Sunday, October 24, 2010

Two books I've read like in the past month or so and forgot to talk about much so I wanna do that now thanks.



actual air by David Berman

and

The Widening Spell of the Leaves by Larry Levis

David Berman, in the author photo on the back, has this serious look (AND BEARD!), but maybe about to smile, and on his t-shirt is another dude with a serious look/beard.

Larry Levis, his face is right on the cover with his burly 'stache and parted hair. He looks like a scientist I think.

But these words got something to say I remember. Let's open them up.

"Snow" is the first poem in the book and the first I dog-eared. Woah, good ratio there. 1-1.

I wrote in the side something about the cool "simple weighted lines." Here are a few maybe fitting that maybe not:

"When it's snowing, the outdoors seem like a room."
"We returned to our shoveling, working side by side in silence."

Then, Levis has this first poem that's pretty cool too called "Self-Portrait With Radio."

Four and a half pages good stuff, like the first line "Sooiee, pig pig pig..." That's interesting.

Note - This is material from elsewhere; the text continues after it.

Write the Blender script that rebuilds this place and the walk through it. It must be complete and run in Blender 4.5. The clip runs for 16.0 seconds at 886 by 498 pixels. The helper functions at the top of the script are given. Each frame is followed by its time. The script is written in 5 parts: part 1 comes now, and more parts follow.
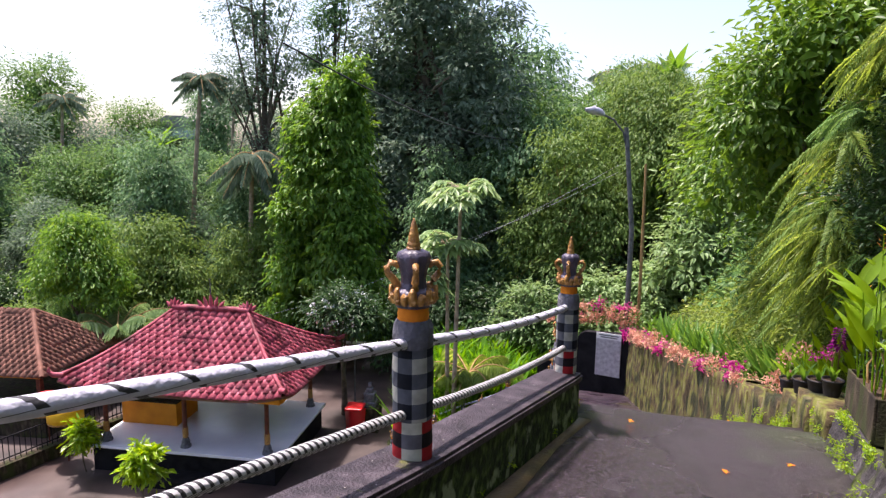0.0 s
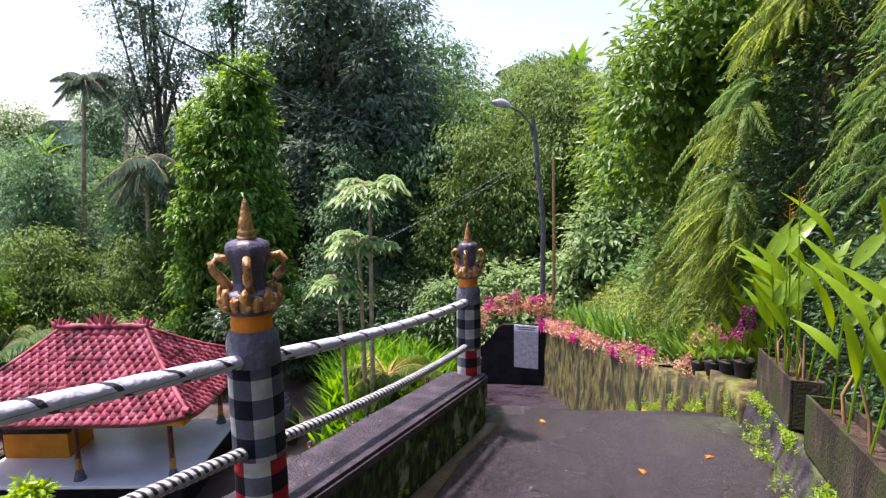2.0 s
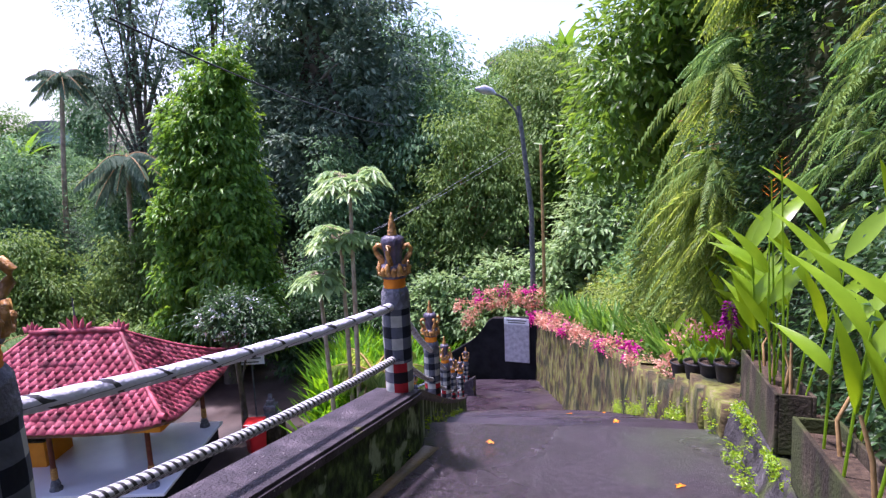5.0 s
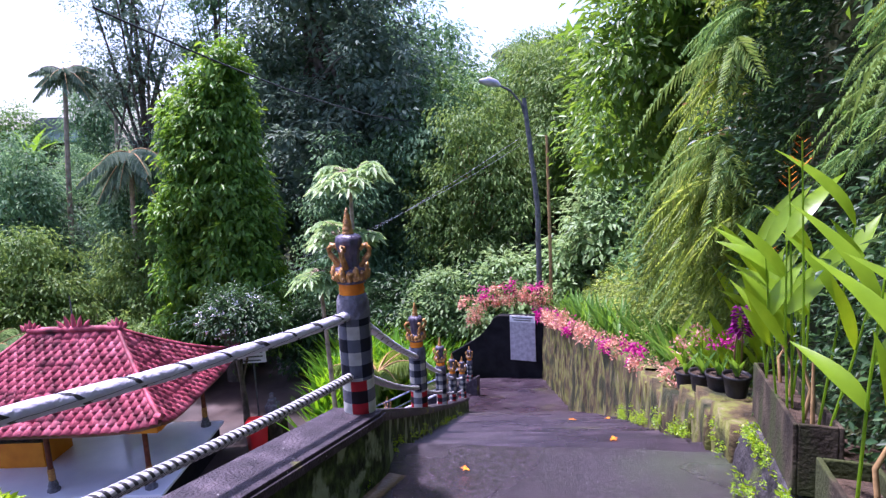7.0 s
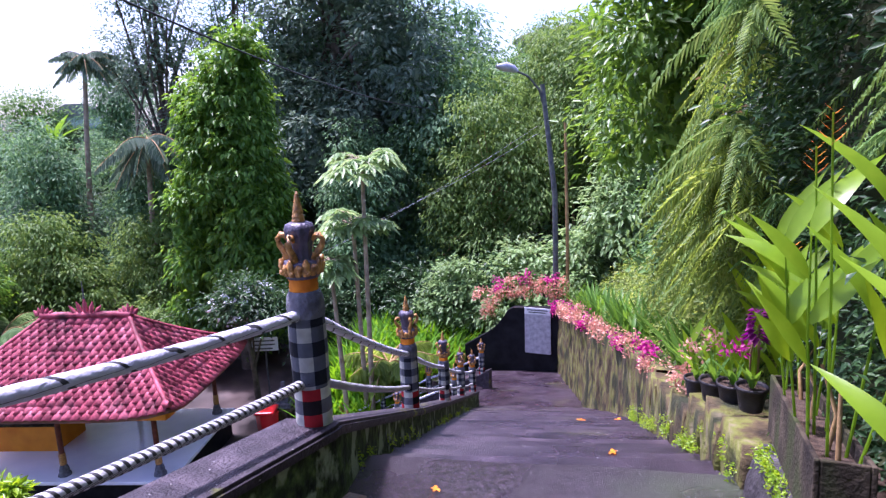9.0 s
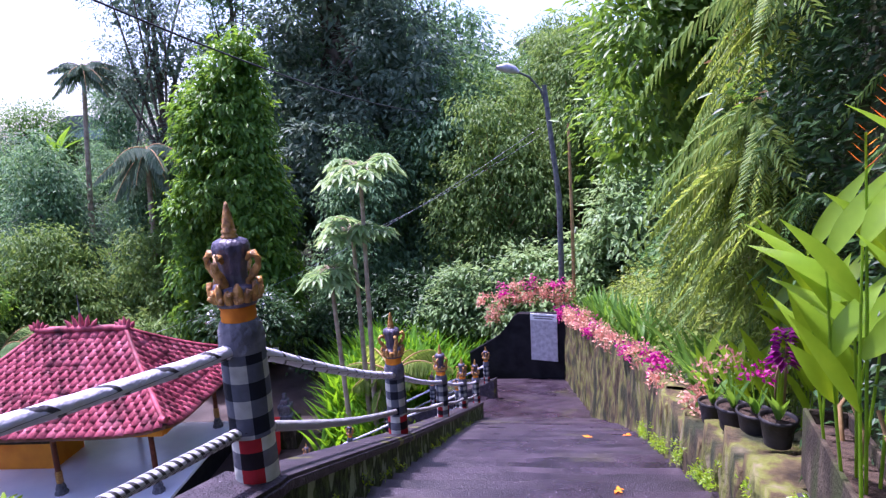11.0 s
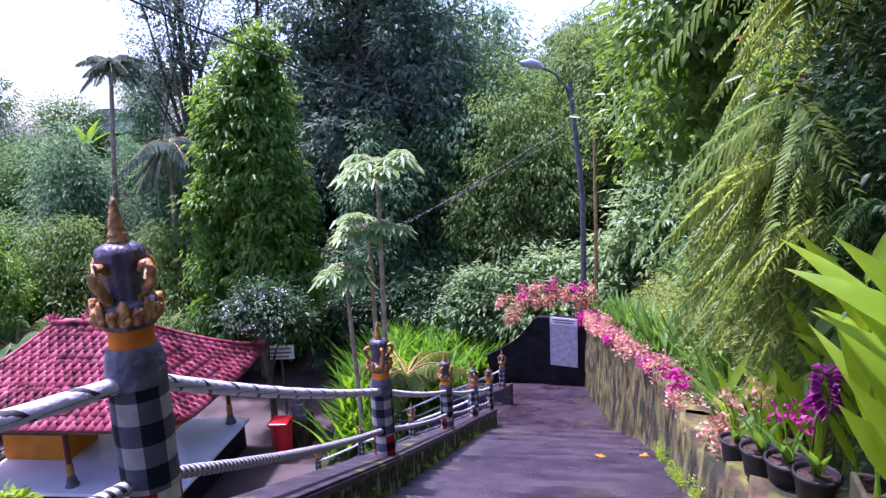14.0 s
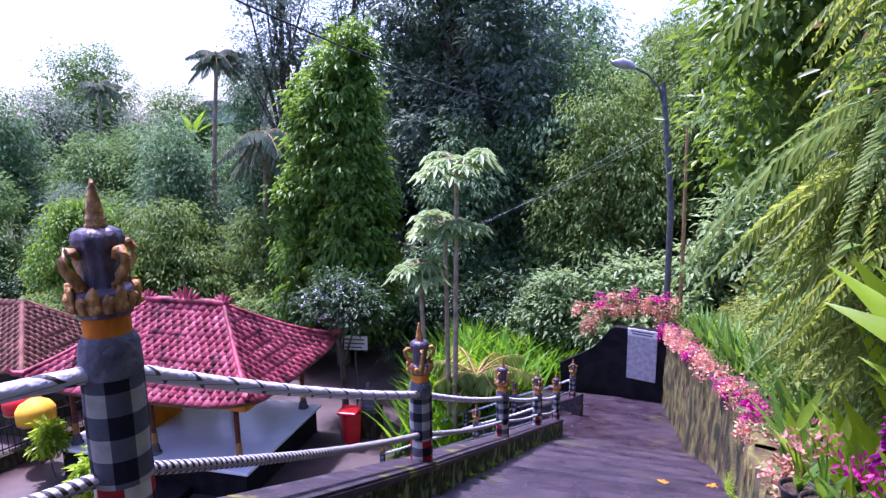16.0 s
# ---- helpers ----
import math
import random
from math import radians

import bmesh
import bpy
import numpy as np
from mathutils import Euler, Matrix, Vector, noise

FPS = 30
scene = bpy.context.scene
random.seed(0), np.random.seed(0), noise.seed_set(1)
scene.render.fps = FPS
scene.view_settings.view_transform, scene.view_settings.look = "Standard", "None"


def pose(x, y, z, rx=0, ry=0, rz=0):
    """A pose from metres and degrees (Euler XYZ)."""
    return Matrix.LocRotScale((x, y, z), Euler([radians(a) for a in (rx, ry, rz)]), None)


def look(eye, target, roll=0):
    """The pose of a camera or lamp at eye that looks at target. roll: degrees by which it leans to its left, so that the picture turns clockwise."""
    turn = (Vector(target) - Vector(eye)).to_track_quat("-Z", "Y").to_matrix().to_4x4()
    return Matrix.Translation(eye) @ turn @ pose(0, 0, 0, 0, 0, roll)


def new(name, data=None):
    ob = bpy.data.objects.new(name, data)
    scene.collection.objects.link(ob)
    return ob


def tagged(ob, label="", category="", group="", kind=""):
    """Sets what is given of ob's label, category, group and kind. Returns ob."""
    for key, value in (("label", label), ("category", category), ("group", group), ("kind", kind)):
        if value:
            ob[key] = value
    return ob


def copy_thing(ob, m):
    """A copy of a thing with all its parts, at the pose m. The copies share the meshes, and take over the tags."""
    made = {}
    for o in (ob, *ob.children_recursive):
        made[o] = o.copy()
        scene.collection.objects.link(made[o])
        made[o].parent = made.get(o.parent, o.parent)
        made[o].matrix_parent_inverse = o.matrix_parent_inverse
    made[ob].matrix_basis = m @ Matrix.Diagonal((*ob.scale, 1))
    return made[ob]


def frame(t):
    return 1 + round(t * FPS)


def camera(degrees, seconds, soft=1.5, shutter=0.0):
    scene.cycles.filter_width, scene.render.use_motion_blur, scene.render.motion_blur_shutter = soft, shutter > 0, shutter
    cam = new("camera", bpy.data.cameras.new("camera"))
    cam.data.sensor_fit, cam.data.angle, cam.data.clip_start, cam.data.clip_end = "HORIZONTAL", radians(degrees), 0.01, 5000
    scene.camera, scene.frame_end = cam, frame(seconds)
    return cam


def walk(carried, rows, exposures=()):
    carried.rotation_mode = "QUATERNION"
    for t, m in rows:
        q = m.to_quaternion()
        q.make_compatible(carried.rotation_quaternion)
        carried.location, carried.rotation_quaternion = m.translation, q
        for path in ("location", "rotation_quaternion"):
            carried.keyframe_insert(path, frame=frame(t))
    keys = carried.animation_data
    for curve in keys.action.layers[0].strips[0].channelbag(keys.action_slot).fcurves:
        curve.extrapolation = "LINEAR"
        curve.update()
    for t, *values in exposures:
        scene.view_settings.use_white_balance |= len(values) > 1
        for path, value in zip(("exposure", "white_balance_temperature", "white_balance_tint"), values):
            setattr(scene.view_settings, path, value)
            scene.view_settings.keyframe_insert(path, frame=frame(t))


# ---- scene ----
cam = camera(70.95, 16.0, soft=1.35)
WALK = [
    (0, 1.581, -2.637, 1.565, 81.33, -0.83, 28.35),
    (0.5, 1.574, -2.446, 1.511, 80.38, -0.66, 26.33),
    (1, 1.551, -2.253, 1.464, 79.86, 0.13, 23.25),
    (1.5, 1.543, -2.103, 1.437, 80.09, 0.16, 21.39),
    (2, 1.554, -1.963, 1.408, 81.29, 0.84, 20.59),
    (2.5, 1.565, -1.827, 1.391, 80.47, 2.01, 18.91),
    (3, 1.574, -1.730, 1.376, 80.17, 2.75, 17.94),
    (3.5, 1.616, -1.594, 1.344, 80.19, 2.48, 18.89),
    (6, 1.826, -0.712, 1.258, 80.74, 2.27, 20.41),
    (6.5, 1.819, -0.577, 1.236, 80.23, 2.65, 20.38),
    (7, 1.841, -0.435, 1.214, 80.21, 2.57, 21.19),
    (7.5, 1.888, -0.277, 1.196, 80.57, 2.01, 22.55),
    (8, 1.910, -0.176, 1.178, 80.77, 0.99, 23.42),
    (8.5, 1.921, -0.036, 1.162, 79.68, 2.08, 23.40),
    (9, 1.931, 0.124, 1.130, 79.31, 2.25, 23.25),
    (11.5, 1.887, 0.829, 1.061, 79.98, 3.46, 23.82),
    (12, 1.926, 0.944, 1.045, 80.54, 1.68, 25.38),
    (12.5, 1.927, 1.068, 1.044, 79.83, 1.83, 25.07),
    (13, 1.908, 1.160, 1.038, 79.21, 2.19, 24.31),
    (13.5, 1.888, 1.259, 1.030, 79.09, 2.46, 24.63),
    (14, 1.902, 1.354, 1.010, 79.73, 2.60, 26.29),
    (14.5, 1.893, 1.463, 0.992, 79.19, 3.69, 27.16),
    (15, 1.954, 1.557, 0.966, 79.77, 3.47, 29.73),
    (15.5, 2.018, 1.633, 0.959, 80.19, 2.24, 32.29),
    (16, 2.059, 1.707, 0.976, 79.90, 0.79, 34.55),
]
walk(cam, [(r[0], pose(*r[1:])) for r in WALK], exposures=[(0, 1.08, 6600, 24), (3.5, 1.22, 6050, 32), (6, 1.30, 5600, 40), (9, 1.32, 5450, 43), (16, 1.28, 5300, 54)])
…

Levis likes to get subtly loud it seems into his words and recollections and the brain space between us:

Oh night with only three scrawny stars,
Oh Holy Dark in which
Someone robbing a convenience store
Feels momentarily free,
Thank you for this great inner calm
In which the gambler places
HIs bet, &the Quakers watch, undisturbed,
The snow fall


I don't think these books mesh well, like read this one then that one, or look at the influence here.

No, I just read them around the same time and saw them and though hmmmmm they were nice books, let's blog.

One thing I really liked about Levis: his repetition of ideas and images

One thing I really liked about Berman: the longish poem "Self-Portrait at 28" is enough reason to buy this book, as it pushes and pushes boundaries and language and eats the speaker and eats me and spits me up and puts me to sleep feeling a little better than now.

I'm hoping someone reads these books, because they can help someone I think.

2 comments:

chet pomeroy said...

yeah, berman!

Tyler Gobble said...

YES YES.

I looked at that book for 2 years on various shelves before I snatched it.

I'm listening to the Tulip CD now! Thanks again!